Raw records
════════════════════
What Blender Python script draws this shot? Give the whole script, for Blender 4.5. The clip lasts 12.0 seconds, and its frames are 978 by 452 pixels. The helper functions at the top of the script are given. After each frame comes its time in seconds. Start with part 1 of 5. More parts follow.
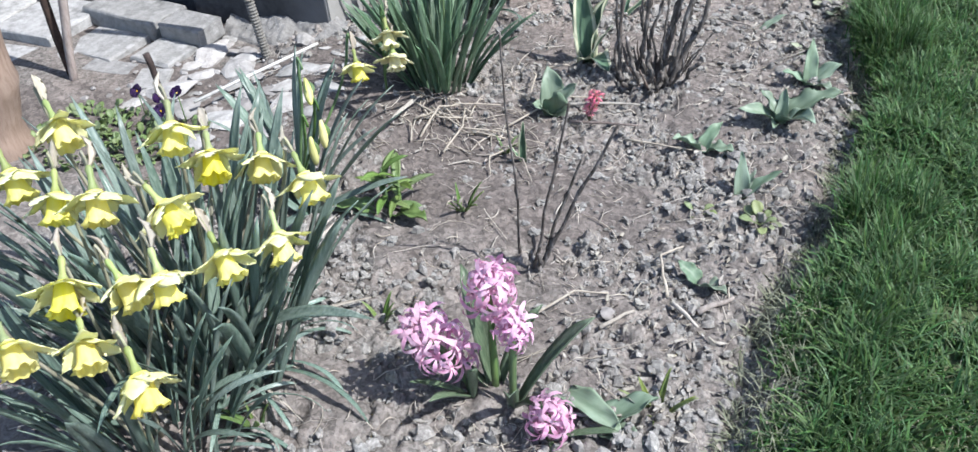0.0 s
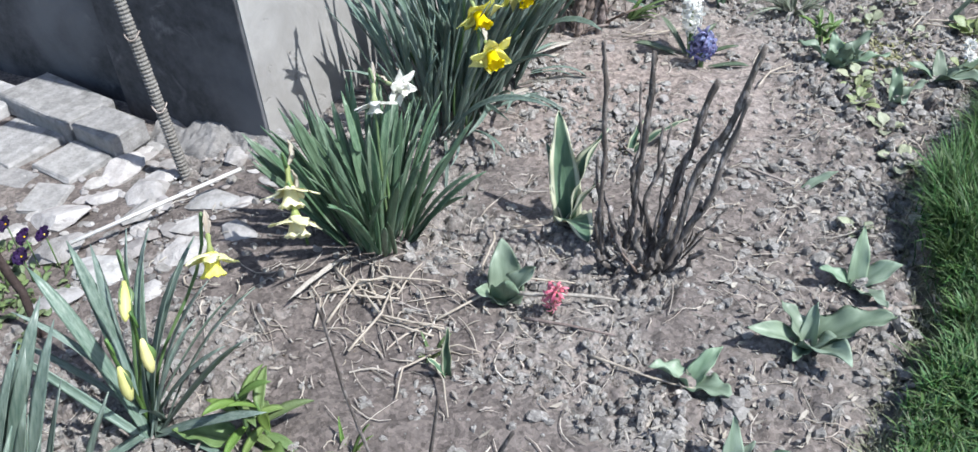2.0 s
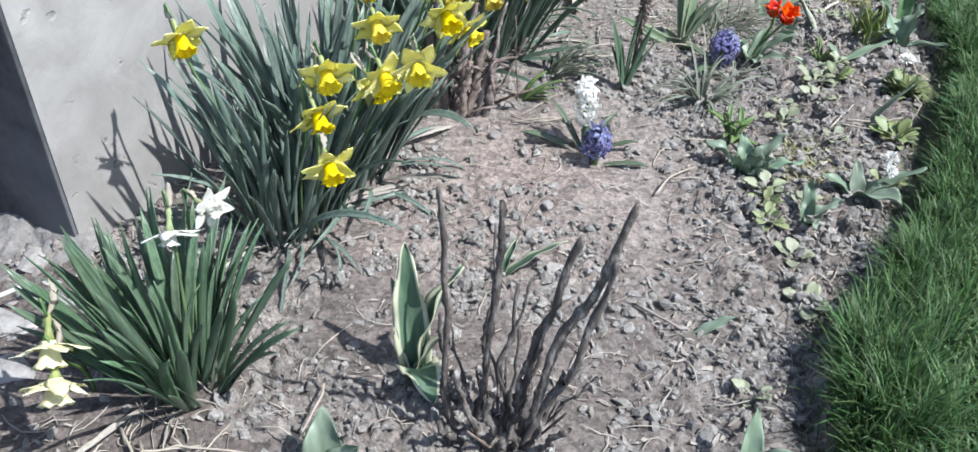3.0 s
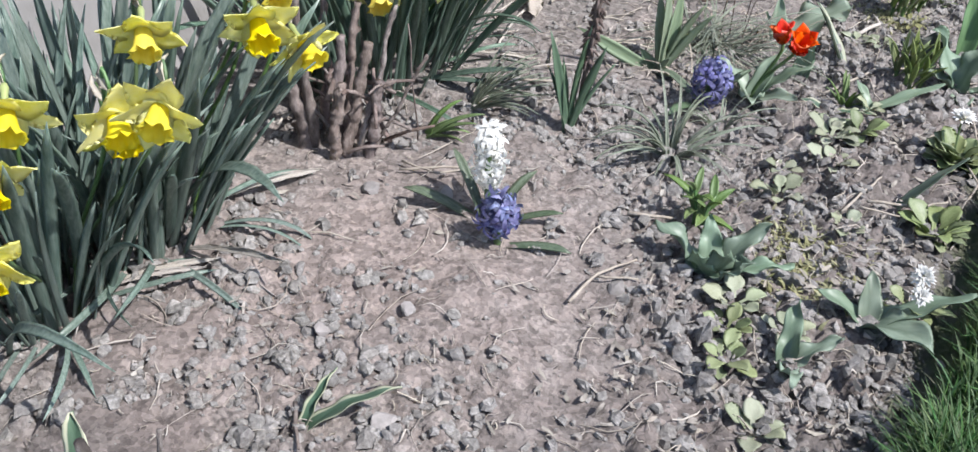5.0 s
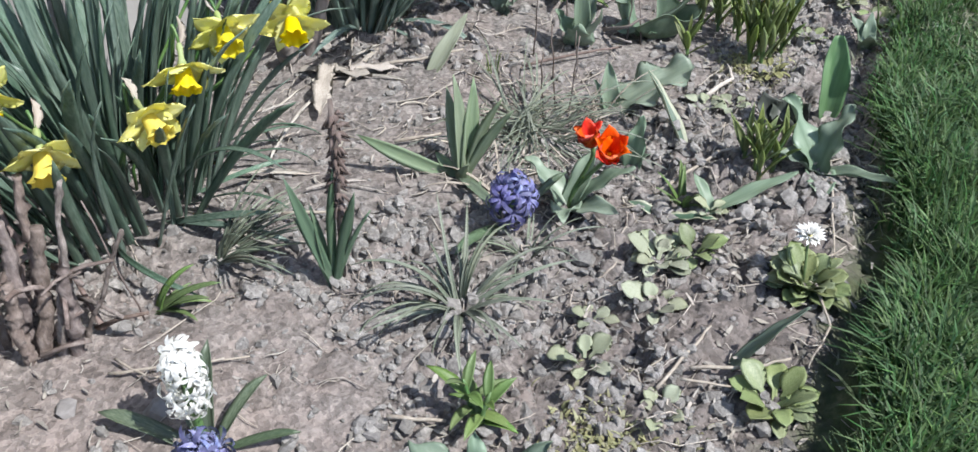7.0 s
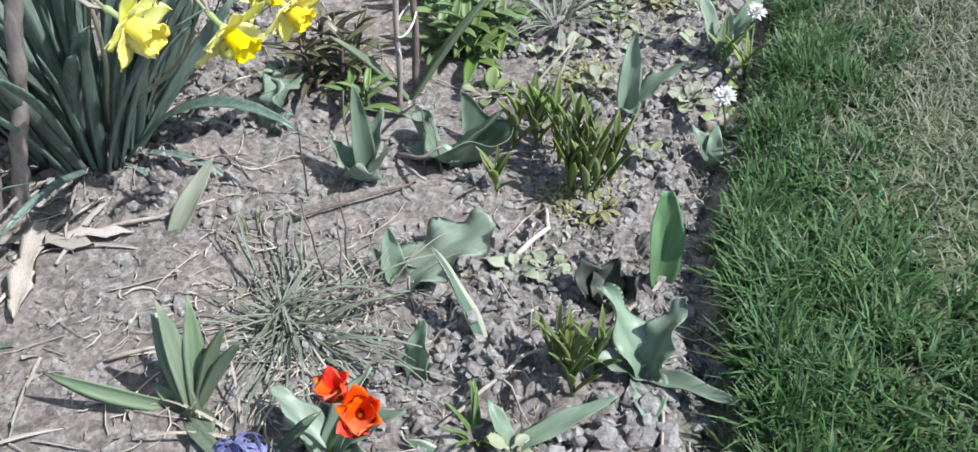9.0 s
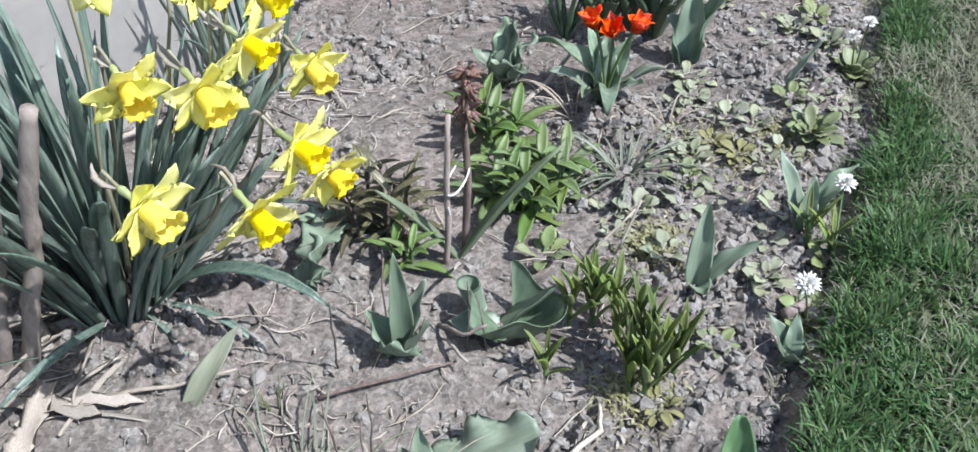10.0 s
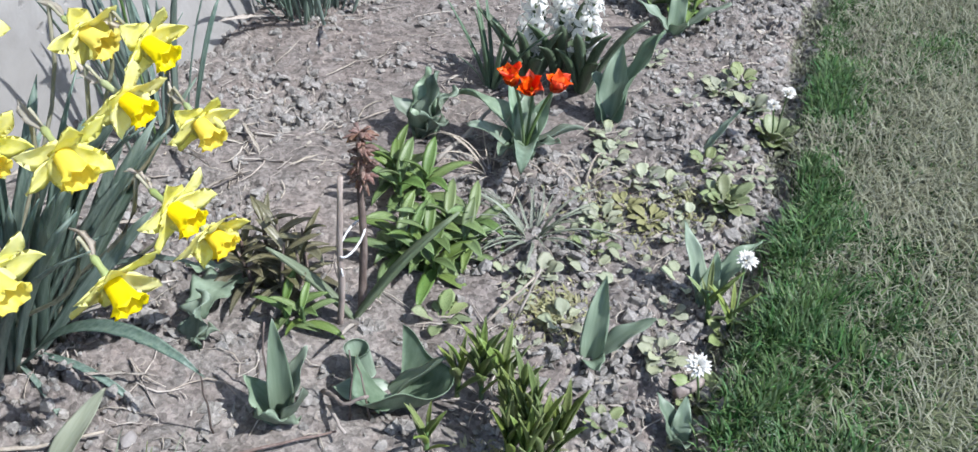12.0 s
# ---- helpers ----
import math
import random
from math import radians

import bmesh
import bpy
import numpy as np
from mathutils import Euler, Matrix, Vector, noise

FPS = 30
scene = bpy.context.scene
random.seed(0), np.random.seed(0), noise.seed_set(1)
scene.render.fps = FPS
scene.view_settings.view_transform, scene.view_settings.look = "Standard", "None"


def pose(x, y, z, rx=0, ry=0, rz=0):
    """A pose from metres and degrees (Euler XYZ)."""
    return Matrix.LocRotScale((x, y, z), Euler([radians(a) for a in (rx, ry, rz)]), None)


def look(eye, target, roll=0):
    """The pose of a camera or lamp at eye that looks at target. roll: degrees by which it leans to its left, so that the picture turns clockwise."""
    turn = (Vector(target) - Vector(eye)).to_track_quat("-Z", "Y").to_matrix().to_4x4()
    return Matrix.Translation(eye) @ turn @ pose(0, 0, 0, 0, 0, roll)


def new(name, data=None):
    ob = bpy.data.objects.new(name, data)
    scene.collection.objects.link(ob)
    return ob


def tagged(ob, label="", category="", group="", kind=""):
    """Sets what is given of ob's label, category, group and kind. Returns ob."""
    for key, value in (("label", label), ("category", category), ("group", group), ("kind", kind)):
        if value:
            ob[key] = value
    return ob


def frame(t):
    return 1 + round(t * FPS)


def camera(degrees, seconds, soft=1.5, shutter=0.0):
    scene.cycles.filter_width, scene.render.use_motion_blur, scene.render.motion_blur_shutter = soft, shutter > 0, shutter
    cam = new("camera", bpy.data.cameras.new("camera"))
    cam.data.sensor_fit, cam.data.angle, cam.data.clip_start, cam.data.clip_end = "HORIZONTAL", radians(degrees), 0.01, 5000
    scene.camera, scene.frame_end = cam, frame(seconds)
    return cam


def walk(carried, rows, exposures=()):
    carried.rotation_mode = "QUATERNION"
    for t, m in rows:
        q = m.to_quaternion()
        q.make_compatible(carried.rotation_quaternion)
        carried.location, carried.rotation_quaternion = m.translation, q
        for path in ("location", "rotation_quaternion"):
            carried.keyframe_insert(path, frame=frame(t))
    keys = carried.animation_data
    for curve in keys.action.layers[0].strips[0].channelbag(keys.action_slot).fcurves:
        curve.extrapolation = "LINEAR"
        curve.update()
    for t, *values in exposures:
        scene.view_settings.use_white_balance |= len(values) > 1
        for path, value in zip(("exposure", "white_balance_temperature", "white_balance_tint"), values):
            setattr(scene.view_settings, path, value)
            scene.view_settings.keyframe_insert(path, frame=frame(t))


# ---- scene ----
════════════════════
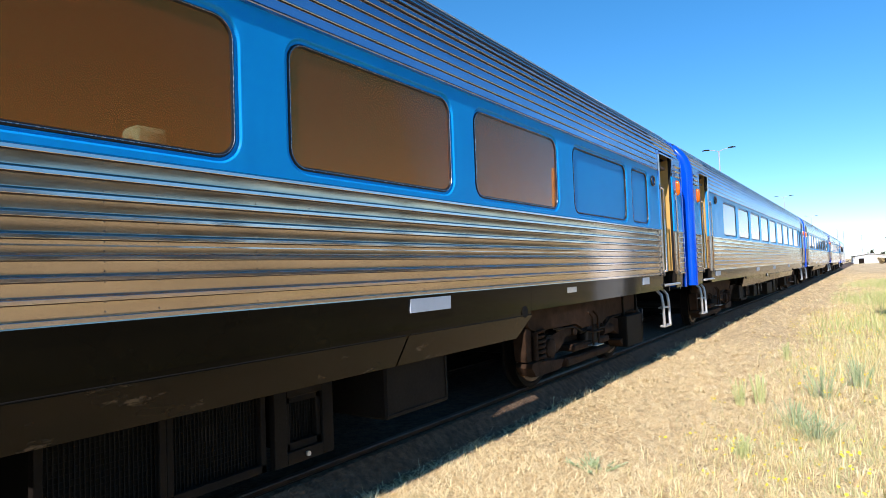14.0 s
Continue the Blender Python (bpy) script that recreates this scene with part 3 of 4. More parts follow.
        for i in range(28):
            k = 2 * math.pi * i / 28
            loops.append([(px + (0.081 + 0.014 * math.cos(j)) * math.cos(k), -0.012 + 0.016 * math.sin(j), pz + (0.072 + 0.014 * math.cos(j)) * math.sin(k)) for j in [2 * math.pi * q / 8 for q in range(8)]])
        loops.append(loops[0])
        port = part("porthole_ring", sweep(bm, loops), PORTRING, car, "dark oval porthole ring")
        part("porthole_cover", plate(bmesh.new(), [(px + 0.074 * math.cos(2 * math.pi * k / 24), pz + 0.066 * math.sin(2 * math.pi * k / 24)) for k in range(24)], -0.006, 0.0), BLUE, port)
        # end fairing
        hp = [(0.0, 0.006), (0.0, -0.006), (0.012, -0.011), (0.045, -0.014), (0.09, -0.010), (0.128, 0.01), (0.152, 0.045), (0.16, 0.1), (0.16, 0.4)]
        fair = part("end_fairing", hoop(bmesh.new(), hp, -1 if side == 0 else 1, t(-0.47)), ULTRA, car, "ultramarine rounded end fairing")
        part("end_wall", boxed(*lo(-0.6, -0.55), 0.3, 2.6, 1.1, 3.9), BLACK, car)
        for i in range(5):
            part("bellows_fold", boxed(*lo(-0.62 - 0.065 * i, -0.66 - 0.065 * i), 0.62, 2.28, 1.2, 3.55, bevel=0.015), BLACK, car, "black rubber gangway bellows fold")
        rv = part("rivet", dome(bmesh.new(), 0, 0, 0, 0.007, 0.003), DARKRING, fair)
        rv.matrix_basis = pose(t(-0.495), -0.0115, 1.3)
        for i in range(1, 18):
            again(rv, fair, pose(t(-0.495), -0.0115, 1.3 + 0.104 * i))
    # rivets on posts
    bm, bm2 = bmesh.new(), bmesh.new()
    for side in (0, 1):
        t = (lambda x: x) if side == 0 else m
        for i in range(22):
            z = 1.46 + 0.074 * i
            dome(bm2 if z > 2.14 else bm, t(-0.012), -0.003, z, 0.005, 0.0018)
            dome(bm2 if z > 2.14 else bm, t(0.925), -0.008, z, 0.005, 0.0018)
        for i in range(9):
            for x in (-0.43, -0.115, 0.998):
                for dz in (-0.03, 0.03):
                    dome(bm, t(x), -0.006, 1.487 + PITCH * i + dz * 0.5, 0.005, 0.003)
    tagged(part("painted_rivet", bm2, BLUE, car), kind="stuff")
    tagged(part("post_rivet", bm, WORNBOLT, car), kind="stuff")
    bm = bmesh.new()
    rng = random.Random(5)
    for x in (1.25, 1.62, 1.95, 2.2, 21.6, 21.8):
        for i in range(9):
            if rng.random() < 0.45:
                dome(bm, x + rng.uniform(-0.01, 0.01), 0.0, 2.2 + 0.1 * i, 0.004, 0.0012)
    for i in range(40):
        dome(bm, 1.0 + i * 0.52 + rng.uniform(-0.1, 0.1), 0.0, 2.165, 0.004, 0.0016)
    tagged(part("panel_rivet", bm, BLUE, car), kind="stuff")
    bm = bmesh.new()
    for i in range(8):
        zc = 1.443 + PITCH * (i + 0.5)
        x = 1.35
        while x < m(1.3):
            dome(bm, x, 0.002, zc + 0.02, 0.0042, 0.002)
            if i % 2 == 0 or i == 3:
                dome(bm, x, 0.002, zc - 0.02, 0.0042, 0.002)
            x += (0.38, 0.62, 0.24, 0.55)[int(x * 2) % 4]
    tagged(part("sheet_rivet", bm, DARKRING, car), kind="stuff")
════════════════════
## PROBLEM REQUIREMENTS:
All lines above from the one containing "radians(degrees), 0.01, 5000" to the one containing "for path, value" must be repeated exactly, both lines included, and no others.

## PROBLEM SOLUTION:
    cam.data.sensor_fit, cam.data.angle, cam.data.clip_start, cam.data.clip_end = "HORIZONTAL", radians(degrees), 0.01, 5000
    scene.camera, scene.frame_end = cam, frame(seconds)
    return cam


def walk(carried, rows, exposures=()):
    carried.rotation_mode = "QUATERNION"
    for t, m in rows:
        q = m.to_quaternion()
        q.make_compatible(carried.rotation_quaternion)
        carried.location, carried.rotation_quaternion = m.translation, q
        for path in ("location", "rotation_quaternion"):
            carried.keyframe_insert(path, frame=frame(t))
    keys = carried.animation_data
    for curve in keys.action.layers[0].strips[0].channelbag(keys.action_slot).fcurves:
        curve.extrapolation = "LINEAR"
        curve.update()
    for t, *values in exposures:
        scene.view_settings.use_white_balance |= len(values) > 1
        for path, value in zip(("exposure", "white_balance_temperature", "white_balance_tint"), values):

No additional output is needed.